Another week, another PR musing. Two blog’s attracted my attention last week, both written by interesting, knowledgeable marketing communications people. The first was from the Econsultancy http://tinyurl.com/2wpuk7a and the second from PR’squared http://tinyurl.com/35ll3dc.
Econsultancy looked at the social media backlash and signed-off with the thought that social media is here to stay and soon we’ll stop calling it social media and I agree. It’s time everyone stopped seeing online, or rather social media, as separate to a firm’s broader communication strategy and messaging. The right messaging, knowing your audience and finding the right channels to connect with your audience is what counts. It may be that companies identify online, inclusive of own content, commenting on relevant press articles, twitter and facebook are key, it may not. Perhaps networking events and direct mail are more appropriate. What it should never be is isolated, or treated as being isolated from the whole and no company can afford to ignore a communication channel. Choosing not to engage via a particular communication channel is not at all the same thing as ignoring it.
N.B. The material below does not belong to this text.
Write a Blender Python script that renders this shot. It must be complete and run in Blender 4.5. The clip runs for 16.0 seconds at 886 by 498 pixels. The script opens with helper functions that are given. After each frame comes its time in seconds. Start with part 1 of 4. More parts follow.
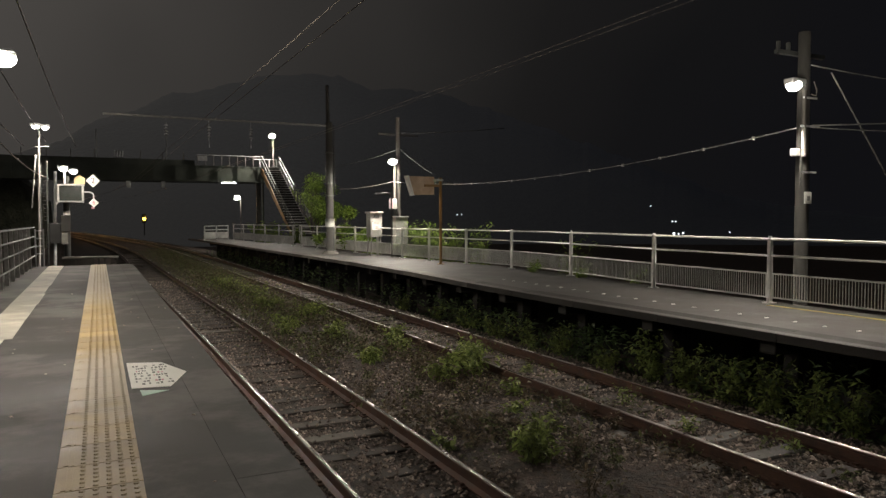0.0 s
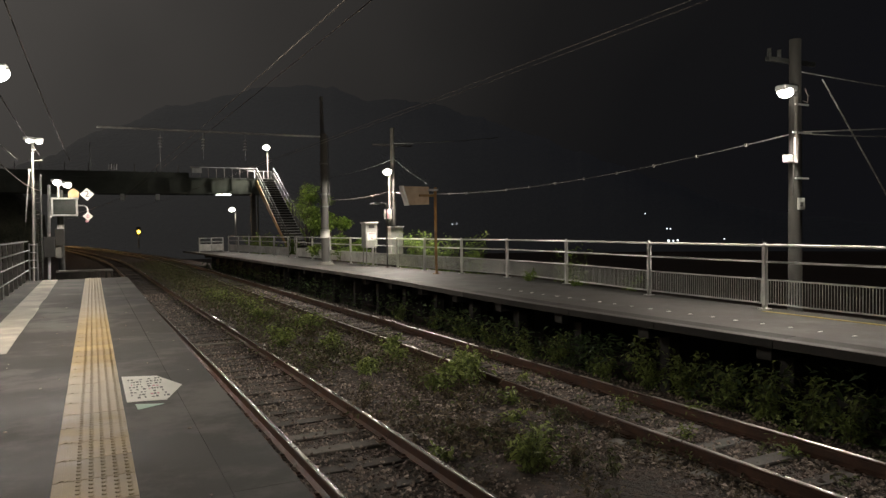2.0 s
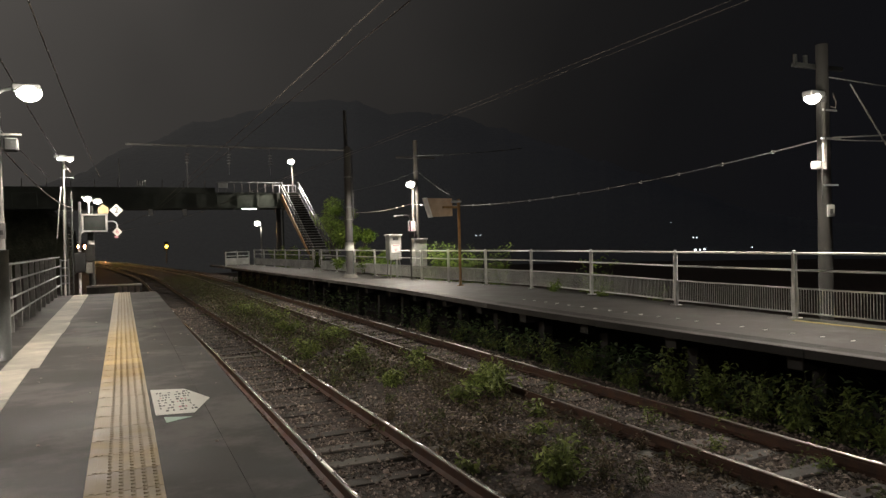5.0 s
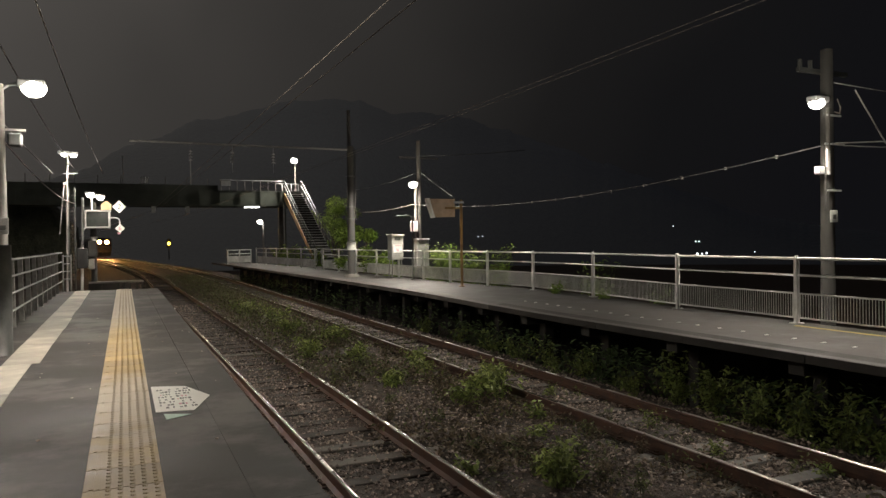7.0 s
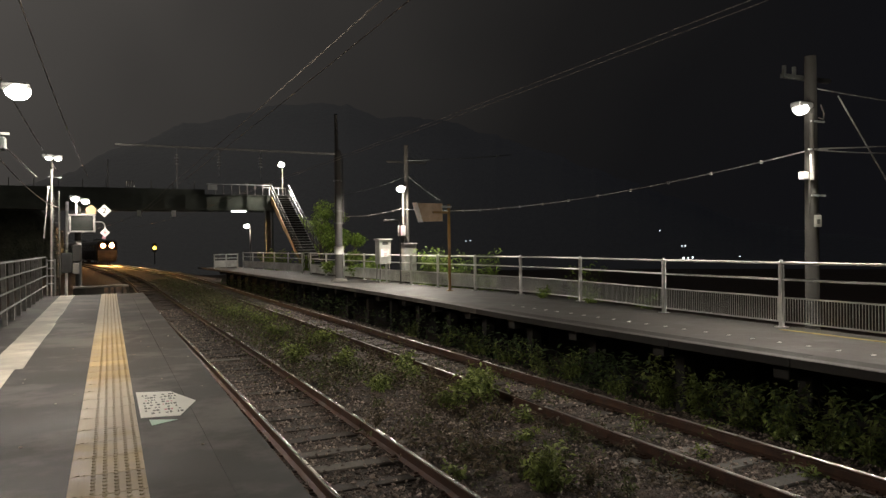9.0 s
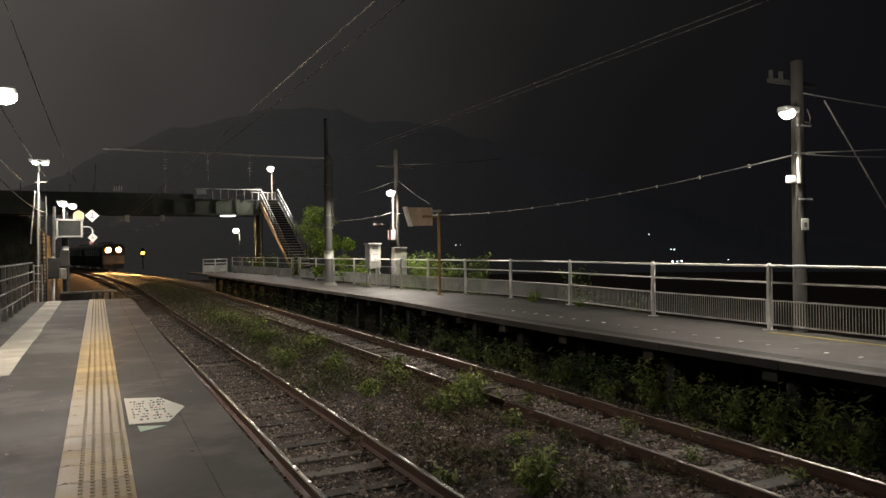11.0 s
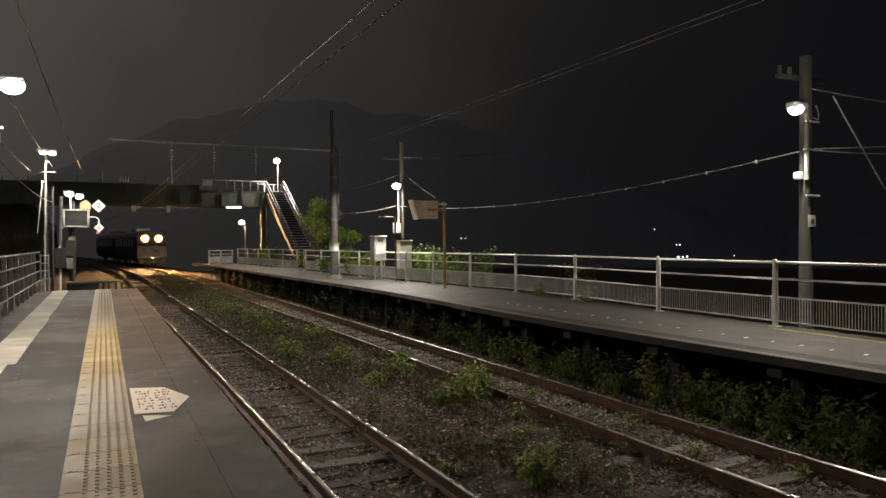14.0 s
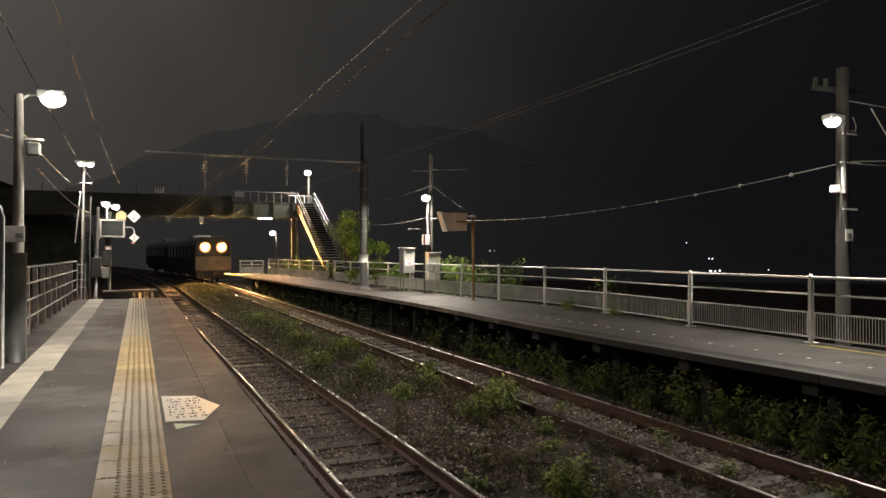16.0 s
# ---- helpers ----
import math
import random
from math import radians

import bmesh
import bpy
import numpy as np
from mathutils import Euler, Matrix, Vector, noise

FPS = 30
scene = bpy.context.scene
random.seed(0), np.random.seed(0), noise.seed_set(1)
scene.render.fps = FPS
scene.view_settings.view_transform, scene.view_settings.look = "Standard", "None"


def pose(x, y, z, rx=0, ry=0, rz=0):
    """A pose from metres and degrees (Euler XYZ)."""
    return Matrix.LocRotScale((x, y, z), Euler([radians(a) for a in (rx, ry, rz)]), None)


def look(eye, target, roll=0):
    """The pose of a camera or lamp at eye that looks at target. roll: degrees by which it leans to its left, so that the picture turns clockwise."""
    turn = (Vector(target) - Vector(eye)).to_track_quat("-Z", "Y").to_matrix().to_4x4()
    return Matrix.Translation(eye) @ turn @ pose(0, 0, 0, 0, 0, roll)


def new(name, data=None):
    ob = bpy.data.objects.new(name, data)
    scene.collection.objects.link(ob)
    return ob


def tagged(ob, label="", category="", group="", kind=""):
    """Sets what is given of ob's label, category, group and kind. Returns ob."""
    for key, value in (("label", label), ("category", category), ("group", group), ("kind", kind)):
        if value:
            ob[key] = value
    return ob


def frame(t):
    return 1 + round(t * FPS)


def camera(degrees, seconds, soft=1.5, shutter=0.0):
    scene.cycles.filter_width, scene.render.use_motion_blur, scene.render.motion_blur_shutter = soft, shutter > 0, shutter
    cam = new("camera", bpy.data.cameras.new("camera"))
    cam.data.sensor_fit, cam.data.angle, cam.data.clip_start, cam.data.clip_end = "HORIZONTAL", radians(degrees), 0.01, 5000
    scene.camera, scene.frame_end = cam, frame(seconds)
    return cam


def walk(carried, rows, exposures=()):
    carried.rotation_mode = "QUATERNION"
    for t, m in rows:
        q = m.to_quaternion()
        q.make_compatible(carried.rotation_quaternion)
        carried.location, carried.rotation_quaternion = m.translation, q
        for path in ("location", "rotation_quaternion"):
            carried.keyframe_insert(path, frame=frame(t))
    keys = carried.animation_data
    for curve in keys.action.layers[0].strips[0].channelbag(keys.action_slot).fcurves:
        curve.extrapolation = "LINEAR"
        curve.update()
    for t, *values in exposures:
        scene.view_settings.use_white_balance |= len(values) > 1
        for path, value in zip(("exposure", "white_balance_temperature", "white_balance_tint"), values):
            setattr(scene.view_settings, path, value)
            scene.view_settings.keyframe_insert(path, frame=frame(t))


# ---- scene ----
EYE = 2.28
cam = camera(64.2, 16.0, soft=1.4)
walk(cam, [
    (0, pose(0, 0, EYE, 87.503, 0.25, -26.141)),
    (0.5, pose(0, 0, EYE, 87.647, 0.374, -26.184)),
    (1, pose(0, 0, EYE, 87.877, 0.444, -26.444)),
    (1.5, pose(0, 0, EYE, 88.065, 0.586, -26.642)),
    (2, pose(0, 0, EYE, 88.281, 0.862, -26.535)),
    (2.5, pose(0, 0, EYE, 88.517, 1.177, -26.07)),
    (3, pose(0, 0, EYE, 88.773, 1.443, -25.475)),
    (3.5, pose(0, 0, EYE, 89.021, 1.609, -25.006)),
    (4, pose(0, 0, EYE, 89.287, 1.672, -24.755)),
    (6.5, pose(0, 0, EYE, 89.238, 1.077, -24.408)),
    (7, pose(0, 0, EYE, 89.314, 0.777, -24.443)),
    (7.5, pose(0, 0, EYE, 89.55, 0.628, -24.61)),
    (8, pose(0, 0, EYE, 89.702, 0.649, -24.874)),
    (8.5, pose(0, 0, EYE, 89.745, 0.729, -25.188)),
    (9, pose(0, 0, EYE, 89.656, 0.754, -25.441)),
    (11.5, pose(0, 0, EYE, 90.029, 1.02, -26.451)),
    (12, pose(0, 0, EYE, 89.997, 1.132, -26.653)),
    (12.5, pose(0, 0, EYE, 89.848, 1.113, -26.796)),
    (13, pose(0, 0, EYE, 89.673, 0.905, -26.741)),
    (13.5, pose(0, 0, EYE, 89.53, 0.658, -26.425)),
    (14, pose(0, 0, EYE, 89.443, 0.394, -25.828)),
    (14.5, pose(0, 0, EYE, 89.468, 0.203, -25.115)),
    (15, pose(0, 0, EYE, 89.696, 0.077, -24.515)),
    (15.5, pose(0, 0, EYE, 90.063, -0.006, -24.022)),
    (16, pose(0, 0, EYE, 90.428, -0.012, -23.498)),
], exposures=[(0, 0.63), (16, 0.63)])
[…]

For example, as Eurostar and BP found to their respective corporate head holding earlier this year, not utilising social media is not the same as not having a strategy for social media. Most companies have strategies in place for picking up on negative media coverage and then choosing whether or not to respond to that coverage. That’s why firms monitor the press, either via an agency service or something like Google alerts. Certainly Eurostar and BP would have had media monitoring in place. So why didn’t they have that in place for social media? I would be very surprised if they don’t now, but certainly if they had at the time BP wouldn’t have been embarrassed by and then dealt so poorly with the parody BPpressoffice twitter account and Eurostar would have responded faster to customer complaints – effectively chopping off the cobra’s head.
In the same way, embracing online too fully without strategy can be equally ill advised. A few years ago there was the empty blog syndrome, where blogs had been set up by senior corporate spokespeople and then left to whistle lonely in the wind. Well now its twitter accounts. Worse still, many companies have no presence but their employees do, creating a disconnect between corporate communications and the communication of staff – or rather, the individual is greater than the collective. Not a good look. (http://tinyurl.com/289fab9 interesting look at FTSE 100’s representation on twitter by blogger Lance Concannon).
PR’squared upped the ante on Econsultancy by examining the future of PR. A learned fellow’s view is that to separate PR from marketing is an approach that is fast dying out and should do so. The two are interlinked and are most effective when harmoniously managed.
“Traditional PR agencies have five to 10 years left in the cycle before they get phased out. Everything is blurring together and traditional PR agencies need to think how they are going to add to their social and digital abilities and how to expand into other areas,” PR industry veteran Aaron Kwittken.
Again, I couldn’t agree more, although 10 years seems rather generous to me. For PR and marketing to exist in isolation of each other can quickly lead to discordant messaging and a lack of harmony does not help maximise the potential of campaigns. How many times have you seen a brilliant concept, even brilliant marketing that lacked visibility because the talkability was left out of the mix? In the same way, I’m sure you can think of countless examples where chatability was high, but the firm’s delivery on its spoken promise failed to materialise elsewhere.
It’s good to see that the “public” in public relations is back.